Bruises are hardly unusual in children as they tend to fall down, run into each other and bump the furniture regularly. But bruising that occurs spontaneously or that seems out of proportion to an injury needs investigation. Many diseases can cause easy bruising in children -- some are temporary and not serious, while others need ongoing medical treatment. See your doctor for an accurate diagnosis if your child experiences easy bruising.
Von Willebrand Disease
Von Willebrand disease is the most common inherited bleeding disorder. Von Willebrand factor helps platelets clump together and stop bleeding. This disease is usually mild, affects males and females equally, and is more common in Caucasians than blacks.
Hemophilia is an inherited clotting disorder. In the United States, most of the children with hemophilia are boys. Proteins -- called clotting factors -- that help blood clot are absent in children with hemophilia. Clotting factors help blood cell pieces called platelets clump together at the site of an injury to stop bleeding. Many children with hemophilia receive regular injections of clotting factor, since bleeding into the joints and other areas of the body that may not be immediately noticed can be extremely dangerous.
Idiopathic thrombocytopenia -- ITP -- occurs when platelet levels in the blood are lower than normal, so bruising with minimal or no injury occurs. Platelets stick together at the site of an injury to stop bleeding. In addition to bruising, ITP causes small pinpoint red dots on the skin. These occur when very small blood vessels bleed under the skin. This condition resolves on its own without complication for most children. However, in some cases it may be life-threatening, such as bleeding that occurs in the brain, or excessive bleeding in other areas of the body.

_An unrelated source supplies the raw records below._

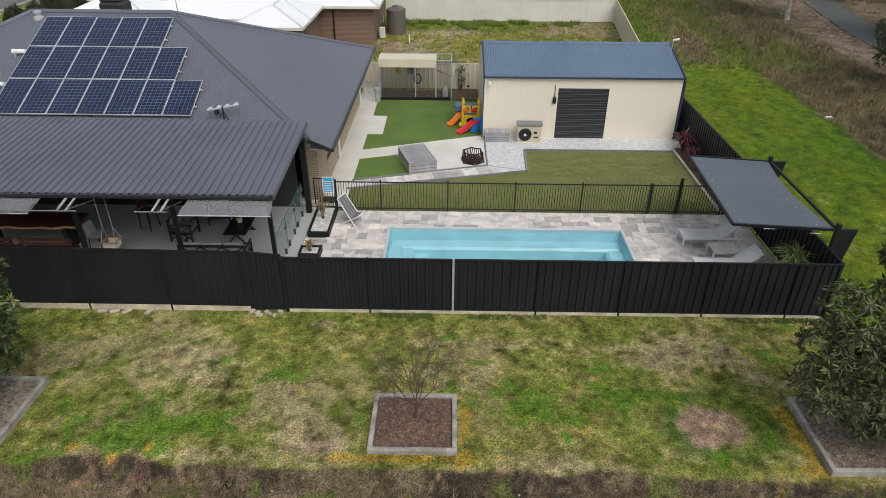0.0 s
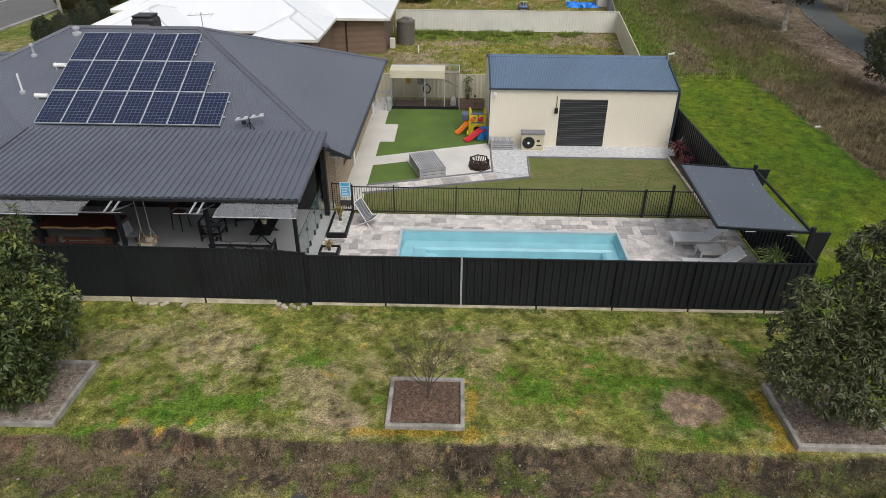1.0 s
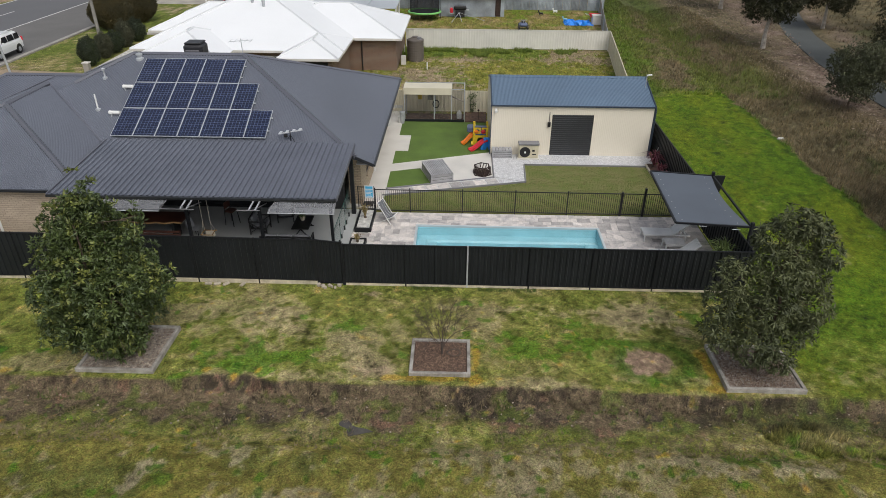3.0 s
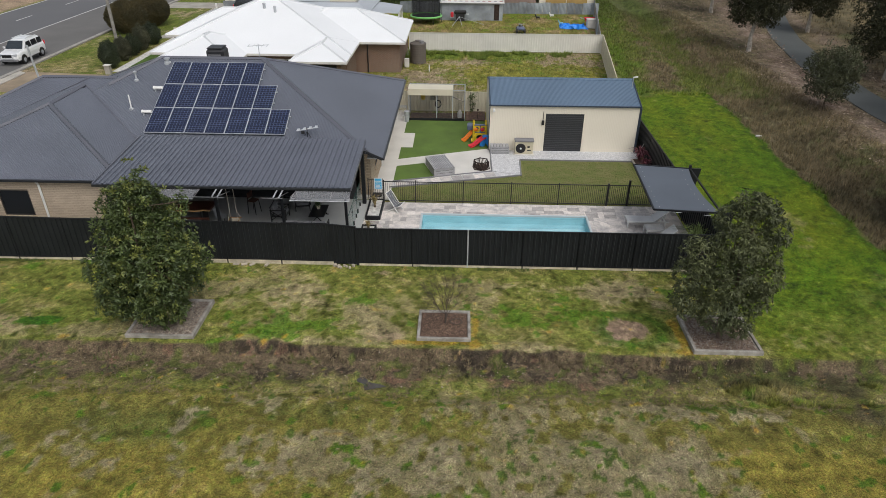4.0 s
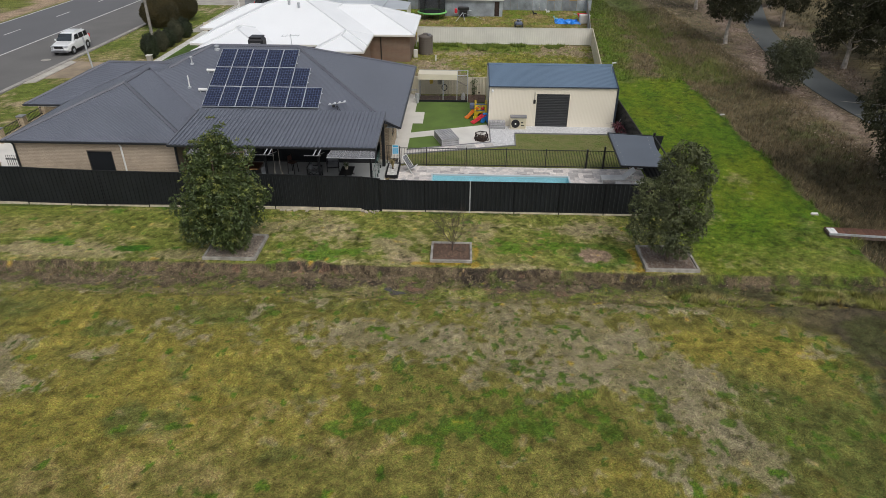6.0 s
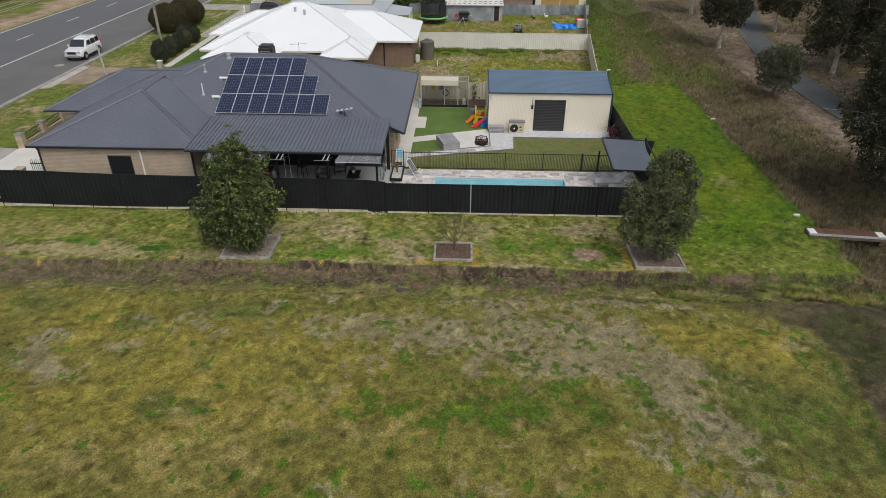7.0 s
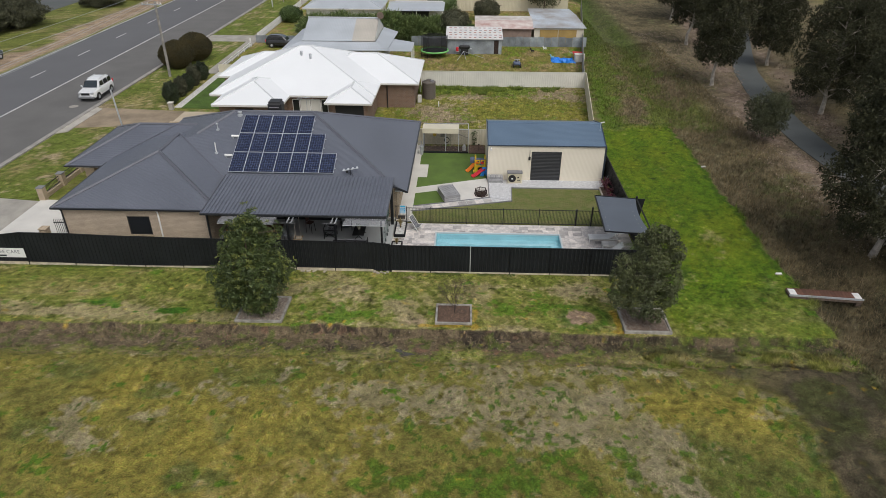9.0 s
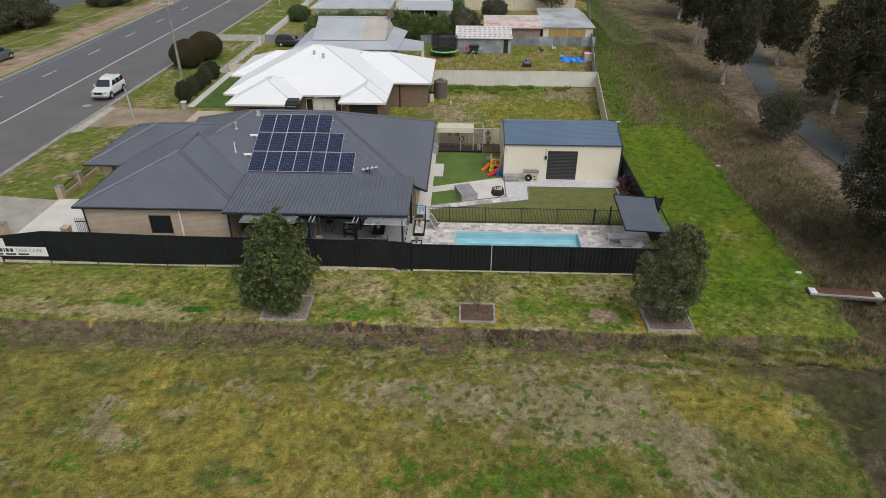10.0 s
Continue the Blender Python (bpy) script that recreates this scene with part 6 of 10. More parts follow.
for x in (-5.1, -4.36):
    part("stile", Geo().box(x - 0.02, x + 0.02, FY + 0.02, FY + 0.06, 0.06, 1.3), M["black"], gate)
for z in (0.1, 1.26):
    part("rail", Geo().box(-5.08, -4.38, FY + 0.022, FY + 0.058, z - 0.018, z + 0.018), M["black"], gate)
for j in range(1, 8):
    o = part("bar", bar, M["black"], gate)
    o.location = (-5.1 + 0.0925 * j, FY + 0.04, 0.05)
sign = thing("pool_sign", "white and light blue pool safety notice on the gate", "sign")
part("board", Geo().box(-4.78, -4.36, FY - 0.02, FY - 0.005, 0.72, 1.36, 0.01), M["white"], sign)
cyan = mat("sky_blue_print", (0.05, 0.42, 0.7), 0.5, 0, 0.04, 2, 30, 0)
part("heading", Geo().box(-4.74, -4.4, FY - 0.025, FY - 0.02, 1.2, 1.32), cyan, sign)
part("text_block", Geo().box(-4.74, -4.4, FY - 0.025, FY - 0.02, 0.76, 1.16), cyan, sign)
for k in range(5):
    part("text_bar", Geo().box(-4.71, -4.43 - 0.03 * (k % 3), FY - 0.03, FY - 0.025, 0.8 + 0.07 * k, 0.825 + 0.07 * k), M["white"], sign)
single("door_mat", Geo().box(-5.25, -4.5, 6.75, 7.3, 0.03, 0.05, 0.005), mat("dark_mat", (0.05, 0.045, 0.042), 0.95, 0, 0.2, 3, 60, 0.5), "dark brown door mat behind the gate", "mat")

# ---- glass balustrade ----
gl = thing("glass_balustrade", "frameless clear glass pool panels on black spigots", "balustrade")
clear = glass("clear_glass", (0.2, 0.28, 0.26), 0.02, 0.2)
rim_glass = glass("glass_edge", (0.06, 0.16, 0.13), 0.1, 0.9)
for k in range(3):
    y0 = 1.95 + 1.3 * k
    p = part("pane", Geo().box(-5.46, -5.448, y0, y0 + 1.24, 0.16, 1.3), clear, gl)
    p.visible_shadow = False
    part("edge", Geo().box(-5.462, -5.446, y0, y0 + 1.24, 1.3, 1.315).box(-5.462, -5.446, y0 - 0.012, y0, 0.16, 1.315), rim_glass, p)
    for y in (y0 + 0.22, y0 + 1.0):
        part("spigot", Geo().box(-5.49, -5.42, y - 0.03, y + 0.03, 0.1, 0.3, 0.008), M["black"], gl)
    part("clamp", Geo().box(-5.48, -5.43, y0 + 1.2, y0 + 1.3, 0.9, 0.96, 0.005), M["black"], gl)

# ---- planters beside the pool ----
def strap_plant(name, label, x, y, z, n, length, material, spread=0.9, width=0.02, up=0.6):
    r = np.random.default_rng(int(abs(x * 91 + y * 17)) + n)
    t = thing(name, label, "plant", name + "s", (x, y, z))
    g = Geo()
    for _ in range(n):
        a = r.uniform(0, 6.283)
        l = length * r.uniform(0.6, 1.1)
        lean = r.uniform(0.1, spread)
        d, s = Vector((math.cos(a), math.sin(a), 0)), Vector((-math.sin(a), math.cos(a), 0))
        pts = [Vector((0, 0, 0)), d * lean * l * 0.35 + Vector((0, 0, l * up)), d * lean * l * 0.85 + Vector((0, 0, l * (up + 0.12 - 0.3 * lean)))]
        w = width * r.uniform(0.7, 1.3)
        g.add([pts[0] - s * w * 0.6, pts[0] + s * w * 0.6, pts[1] + s * w, pts[2], pts[1] - s * w], [(0, 1, 2, 4), (4, 2, 3)])
    part("leaf_tuft", g, material, t)
    part("crown", Geo().lathe(0, 0, [(0.05, -0.03), (0.06, 0.08), (0.02, 0.14)], 8), M["bark"], t)
    return t


pebble = mat("white_pebbles", (0.58, 0.57, 0.54), 0.8, 0, 0.2, 5, 50, 0.9)
for x0, x1, y0, y1 in ((-5.02, -4.27, 4.2, 6.2), (-5.05, -4.35, 2.75, 3.35)):
    t = thing("planter_bed", "dark-edged raised planter filled with white pebbles", "planter", "pool planters")
    for a in ((x0, x1, y0, y0 + 0.08), (x0, x1, y1 - 0.08, y1), (x0, x0 + 0.08, y0 + 0.08, y1 - 0.08), (x1 - 0.08, x1, y0 + 0.08, y1 - 0.08)):
        part("edge", Geo().box(*a, 0, 0.22, 0.008), M["fence_post"], t)
    part("pebble_fill", Geo().box(x0 + 0.08, x1 - 0.08, y0 + 0.08, y1 - 0.08, 0, 0.17), pebble, t)
strap_plant("strap_leaf_plant", "dry golden strap-leaf grass in the planter", -4.66, 5.3, 0.16, 80, 0.95, M["leaf_straw"], 0.5, 0.02)
strap_plant("strap_leaf_plant", "small dry grass tuft in the planter", -4.7, 3.05, 0.16, 50, 0.62, M["leaf_straw"], 0.8, 0.018)
strap_plant("strap_leaf_plant", "tall fountain of long green leaves in the fence corner", 10.2, 1.4, 0.02, 150, 1.9, M["leaf_strap"], 0.75, 0.02, 0.68)

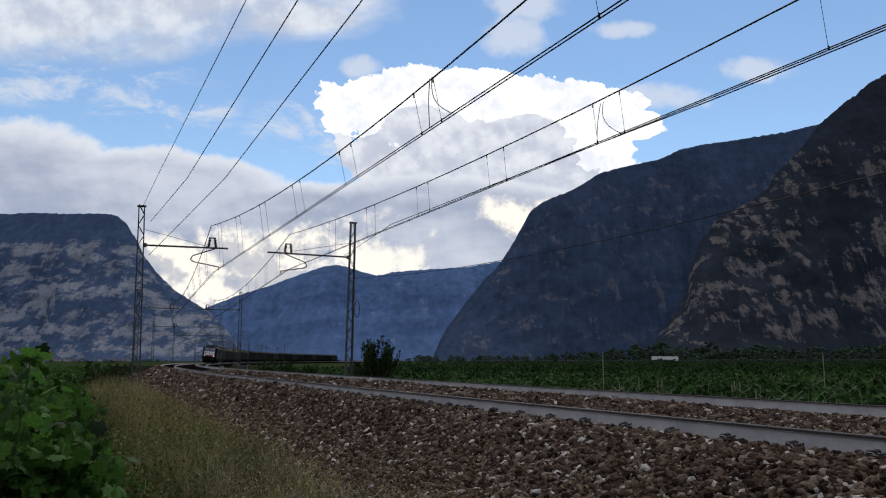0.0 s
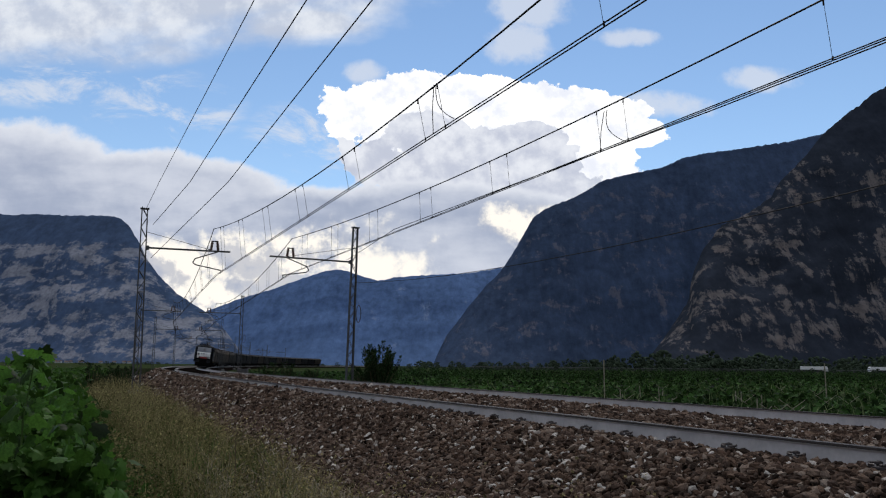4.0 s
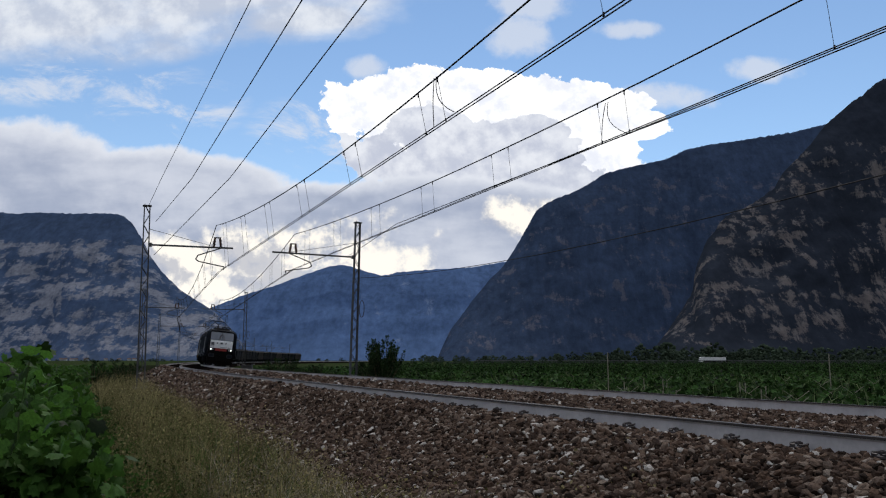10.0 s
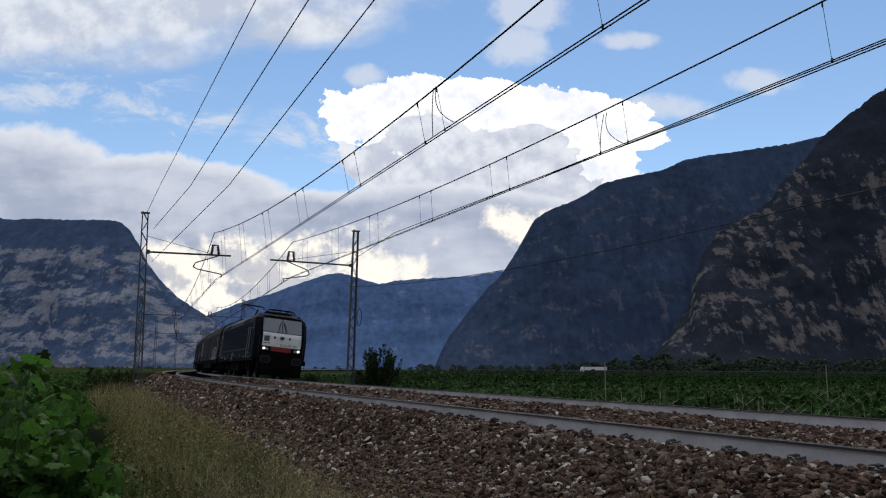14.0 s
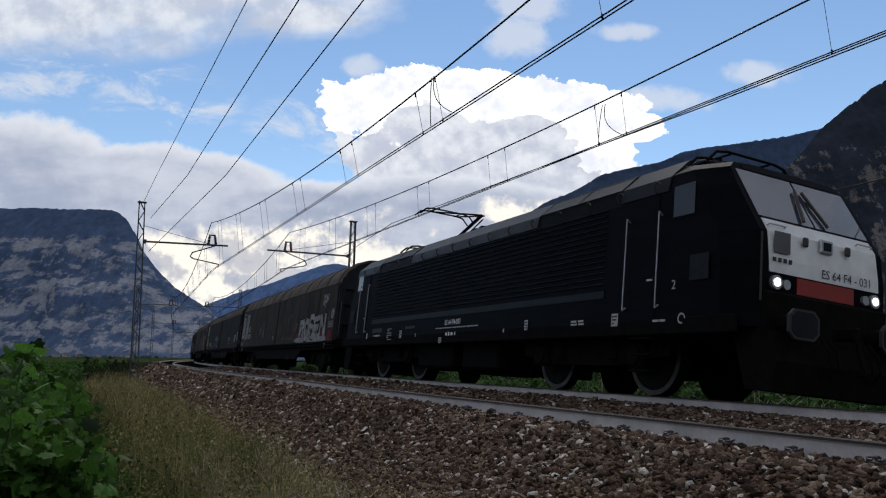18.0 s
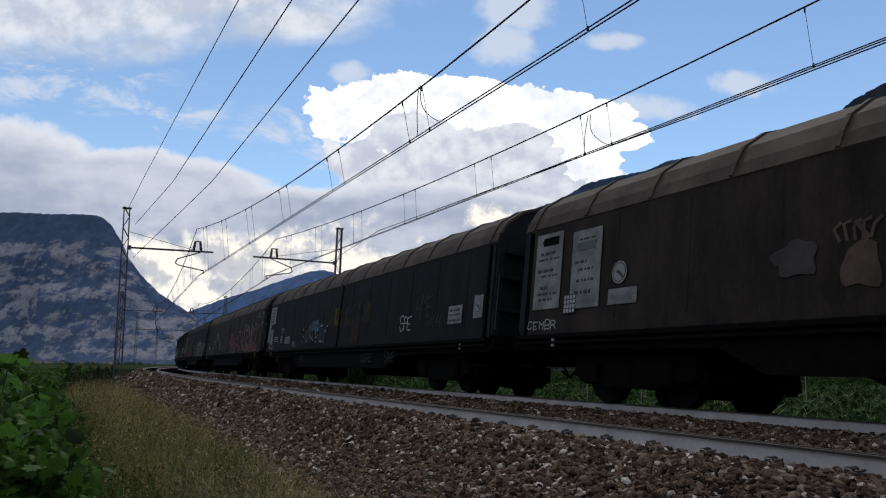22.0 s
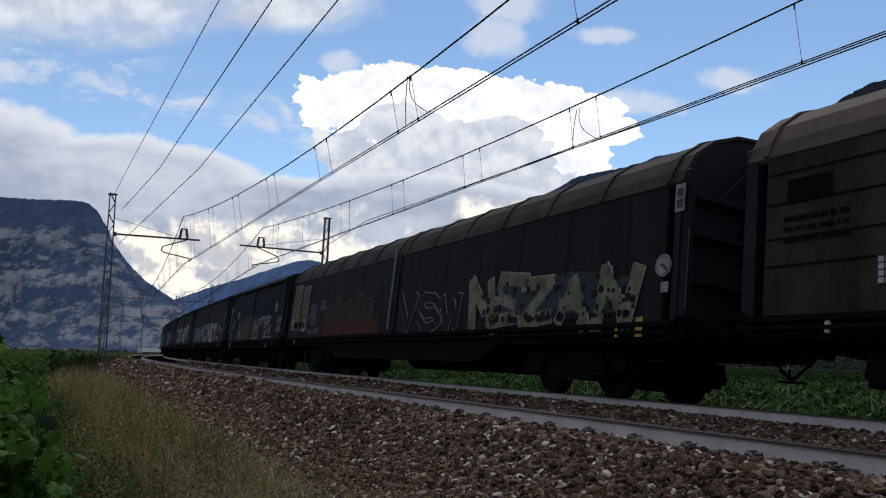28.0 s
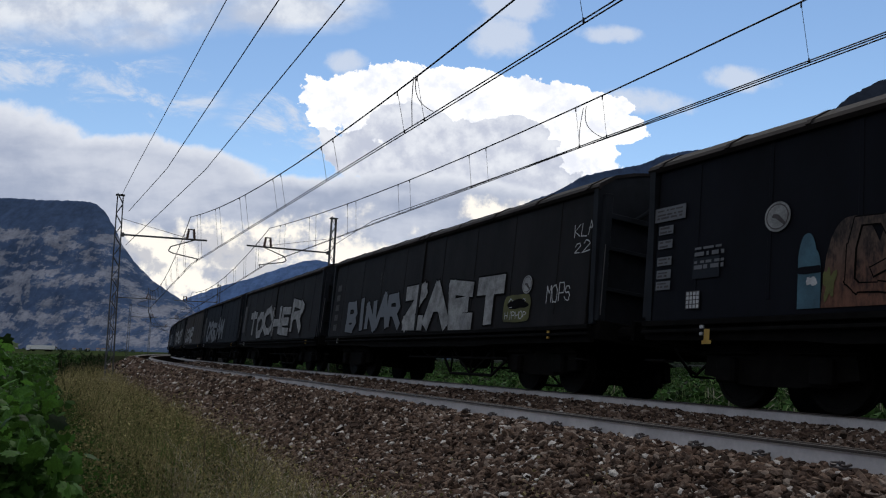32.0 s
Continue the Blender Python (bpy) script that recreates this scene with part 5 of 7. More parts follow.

Leukemia is the most common type of childhood cancer. It affects the production of blood cells in the bone marrow. Immature cells grow out of control, crowding out normal production of white and red blood cells and platelets. Leukemia normally occurs in children between 2 and 6 years old, but can affect children of any age. Boys are slightly more likely to develop leukemia than girls, and Caucasian children have leukemia more often than black children. In addition to bruising, fatigue, fever and shortness of breath often occur in children with leukemia.